Par ailleurs, le blogue français Advergame regorge d’exemples tout aussi intéressants les uns que les autres, du CV «gamifié» au commerce électronique, en passant par l’apprentissage scolaire.
Les avantages de la gamification, d’un point de vue marketing
Les promoteurs du concept sont convaincus que la gamification peut stimuler l’engagement pour toutes sortes d’activités, particulièrement celles qui seraient autrement ennuyantes. On peut penser à l’apprentissage d’un nouveau logiciel, à la participation à une consultation ou à un sondage…
La gamification et la recherche marketing
Si plusieurs grandes organisations et certains départements d’État s’en sont fait un allié, il en est de même pour les entreprises de recherche marketing. Certaines «gamifient» déjà leurs activités de recherche afin de stimuler la participation des membres de leurs panels web, notamment par le biais de tirages, de systèmes de points, de classement en fonction de la fidélité, etc. Il arrive que certaines pages d’inscription à des panels web de volontaires arborent l’aspect de concours, voire de jeux en ligne.
Un autre exemple intéressant nous vient d’Ipsos qui, après chacun de ses sondages, propose au répondant de jouer au «Poll Predictor» : le jeu consiste à deviner la proportion de personnes qui ont répondu «oui» à une question donnée.
Ainsi, certaines firmes n’ont pas hésité à plonger dans le mouvement. Mais s’agit-il vraiment d’une tendance? Si l’on se fie à la dernière édition du Greenbook Research Industry Trends Report, le mouvement est plutôt timide : seules 6 % des firmes interrogées disaient alors utiliser les principes de la gamification.
Une réflexion s’impose
Dans l’absolu, plusieurs détracteurs dénoncent la gamification sur une base philosophique, s’appuyant sur l’idée qu’elle dénature le plaisir de jouer, le plus souvent au profit de considérations mercantiles, ou encore qu’il s’agit d’un concept infantilisant, voire malsain.
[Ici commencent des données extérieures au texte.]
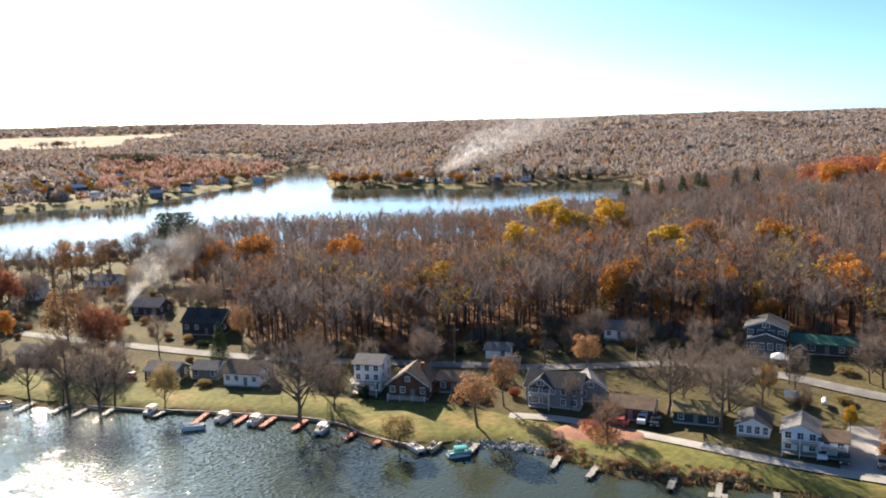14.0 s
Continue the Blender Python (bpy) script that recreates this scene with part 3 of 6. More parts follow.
def flakes(rng, centre, size, out=None):
    """One small tilted triangle at each centre; out: the way that it roughly faces."""
    a = rng.normal(size=centre.shape)
    if out is not None:
        face = out / np.maximum(np.linalg.norm(out, axis=1, keepdims=True), 1e-6) + rng.normal(0, 0.45, centre.shape)
        a = np.cross(face, a)
    a /= np.linalg.norm(a, axis=1, keepdims=True)
    b = np.cross(a, rng.normal(size=centre.shape) if out is None else face)
    b /= np.linalg.norm(b, axis=1, keepdims=True)
    s = np.reshape(size, (-1, 1))
    v = np.stack([centre + a * s, centre - a * s * 0.5 + b * s * 0.8, centre - a * s * 0.5 - b * s * 0.8], 1).reshape(-1, 3)
    return v, np.arange(len(v)).reshape(-1, 3)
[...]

Mais il ne faut pas jeter le bébé avec l’eau du bain. La technologie sert très bien la recherche et les nouveaux outils constituent une adaptation et une évolution des techniques de recherche classiques à notre époque.
Là où une réflexion s’impose, c’est sur l’intégrité des données qui pourrait être compromise par les procédés ludiques. Est-il possible que les éléments de motivation « ludiques » deviennent si attrayants que la quantité supplante la qualité?
Imaginons, par exemple, un répondant tellement soucieux de sa «performance» qu’il remplirait à la hâte, sans y apporter l’attention nécessaire, le plus de sondages possible… avec les effets qu’on s’imagine sur la validité des résultats.
Le défi de l’industrie résidera certainement, en partie du moins, à trouver l’équilibre entre un « enrobage » séduisant des outils de recherche, tout en conservant un noyau solide du point de vue de la méthode et de la rigueur. L’intégrité des données devrait toujours demeurer la préoccupation première des chercheurs.
Autres sources :
Lesage, Valérie. Les Affaires, « Gérer en s’amusant » (page consultée le 14 février 2013).
Wikipédia, « Ludification », (page consultée le 14 février 2013).
À lire aussi :
La gamification de la recherche marketing (1) : définition
Cet article a été écrit par Caroline Masson, ancienne employée de SOM.
2 réponses à “La «gamification» de la recherche marketing (2) : tendance ou buzzword?”
Je crois que la gamification va croître en recherche marketing lors du premier contact avec les répondants (pour augmenter le taux de participation) et dans le choix des questions (pour les rendre plus agréables à répondre).
La gamification risque effectivement de croître, mais il faudra faire attention: un style de jeu qui semble infantile aux répondants les rebuteras.